▸ **WRITTEN EXERCISE**
Pictures aside, quote the whole listing exactly.

▸ **AVAILABLE DATA**
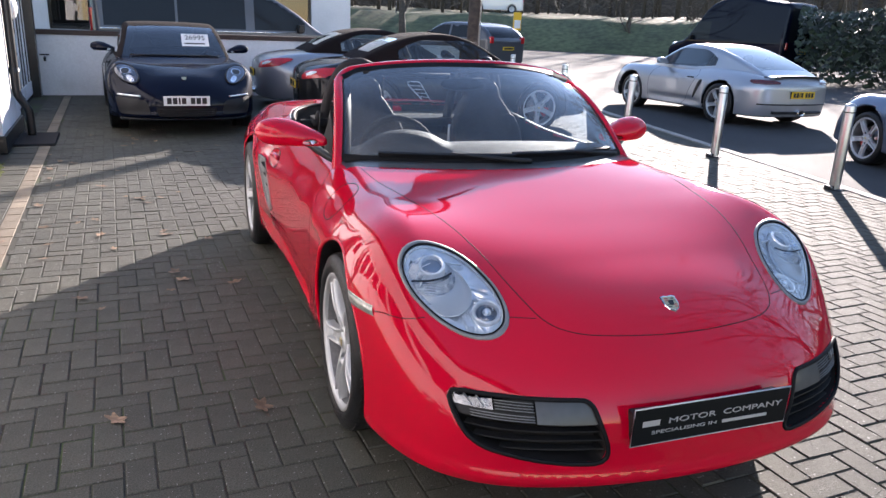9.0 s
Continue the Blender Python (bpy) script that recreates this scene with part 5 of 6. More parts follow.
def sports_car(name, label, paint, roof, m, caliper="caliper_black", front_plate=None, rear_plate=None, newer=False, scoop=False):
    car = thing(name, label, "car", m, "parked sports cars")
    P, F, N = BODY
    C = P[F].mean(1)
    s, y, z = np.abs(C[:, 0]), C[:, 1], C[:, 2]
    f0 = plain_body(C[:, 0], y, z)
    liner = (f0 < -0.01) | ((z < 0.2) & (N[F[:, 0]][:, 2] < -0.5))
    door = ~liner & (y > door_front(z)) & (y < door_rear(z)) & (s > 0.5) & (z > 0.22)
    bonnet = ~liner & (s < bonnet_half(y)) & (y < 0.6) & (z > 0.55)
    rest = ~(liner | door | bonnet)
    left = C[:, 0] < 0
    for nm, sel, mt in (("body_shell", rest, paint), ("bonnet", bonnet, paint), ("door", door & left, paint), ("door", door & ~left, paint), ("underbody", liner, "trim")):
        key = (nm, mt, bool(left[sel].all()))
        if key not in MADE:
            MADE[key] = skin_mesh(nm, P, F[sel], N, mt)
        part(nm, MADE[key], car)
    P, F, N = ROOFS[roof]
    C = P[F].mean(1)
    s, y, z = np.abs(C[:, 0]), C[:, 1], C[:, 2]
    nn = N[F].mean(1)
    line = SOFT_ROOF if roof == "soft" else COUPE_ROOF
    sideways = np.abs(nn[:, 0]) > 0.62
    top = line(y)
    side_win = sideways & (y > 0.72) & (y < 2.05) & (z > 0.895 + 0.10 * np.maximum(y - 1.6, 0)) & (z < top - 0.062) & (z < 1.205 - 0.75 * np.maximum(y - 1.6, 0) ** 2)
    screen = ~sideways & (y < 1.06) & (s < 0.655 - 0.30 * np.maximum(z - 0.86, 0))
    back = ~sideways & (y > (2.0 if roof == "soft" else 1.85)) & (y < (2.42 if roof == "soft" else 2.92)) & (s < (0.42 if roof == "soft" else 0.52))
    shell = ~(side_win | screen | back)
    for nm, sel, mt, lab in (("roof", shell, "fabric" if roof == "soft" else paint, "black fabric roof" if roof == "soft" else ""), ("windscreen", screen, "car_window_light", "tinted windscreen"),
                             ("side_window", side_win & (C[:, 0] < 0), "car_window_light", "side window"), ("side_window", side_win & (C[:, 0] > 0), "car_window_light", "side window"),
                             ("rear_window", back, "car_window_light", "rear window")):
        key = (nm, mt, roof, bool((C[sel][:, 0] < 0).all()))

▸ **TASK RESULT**
9.0 s
Continue the Blender Python (bpy) script that recreates this scene with part 5 of 6. More parts follow.
def sports_car(name, label, paint, roof, m, caliper="caliper_black", front_plate=None, rear_plate=None, newer=False, scoop=False):
    car = thing(name, label, "car", m, "parked sports cars")
    P, F, N = BODY
    C = P[F].mean(1)
    s, y, z = np.abs(C[:, 0]), C[:, 1], C[:, 2]
    f0 = plain_body(C[:, 0], y, z)
    liner = (f0 < -0.01) | ((z < 0.2) & (N[F[:, 0]][:, 2] < -0.5))
    door = ~liner & (y > door_front(z)) & (y < door_rear(z)) & (s > 0.5) & (z > 0.22)
    bonnet = ~liner & (s < bonnet_half(y)) & (y < 0.6) & (z > 0.55)
    rest = ~(liner | door | bonnet)
    left = C[:, 0] < 0
    for nm, sel, mt in (("body_shell", rest, paint), ("bonnet", bonnet, paint), ("door", door & left, paint), ("door", door & ~left, paint), ("underbody", liner, "trim")):
        key = (nm, mt, bool(left[sel].all()))
        if key not in MADE:
            MADE[key] = skin_mesh(nm, P, F[sel], N, mt)
        part(nm, MADE[key], car)
    P, F, N = ROOFS[roof]
    C = P[F].mean(1)
    s, y, z = np.abs(C[:, 0]), C[:, 1], C[:, 2]
    nn = N[F].mean(1)
    line = SOFT_ROOF if roof == "soft" else COUPE_ROOF
    sideways = np.abs(nn[:, 0]) > 0.62
    top = line(y)
    side_win = sideways & (y > 0.72) & (y < 2.05) & (z > 0.895 + 0.10 * np.maximum(y - 1.6, 0)) & (z < top - 0.062) & (z < 1.205 - 0.75 * np.maximum(y - 1.6, 0) ** 2)
    screen = ~sideways & (y < 1.06) & (s < 0.655 - 0.30 * np.maximum(z - 0.86, 0))
    back = ~sideways & (y > (2.0 if roof == "soft" else 1.85)) & (y < (2.42 if roof == "soft" else 2.92)) & (s < (0.42 if roof == "soft" else 0.52))
    shell = ~(side_win | screen | back)
    for nm, sel, mt, lab in (("roof", shell, "fabric" if roof == "soft" else paint, "black fabric roof" if roof == "soft" else ""), ("windscreen", screen, "car_window_light", "tinted windscreen"),
                             ("side_window", side_win & (C[:, 0] < 0), "car_window_light", "side window"), ("side_window", side_win & (C[:, 0] > 0), "car_window_light", "side window"),
                             ("rear_window", back, "car_window_light", "rear window")):
        key = (nm, mt, roof, bool((C[sel][:, 0] < 0).all()))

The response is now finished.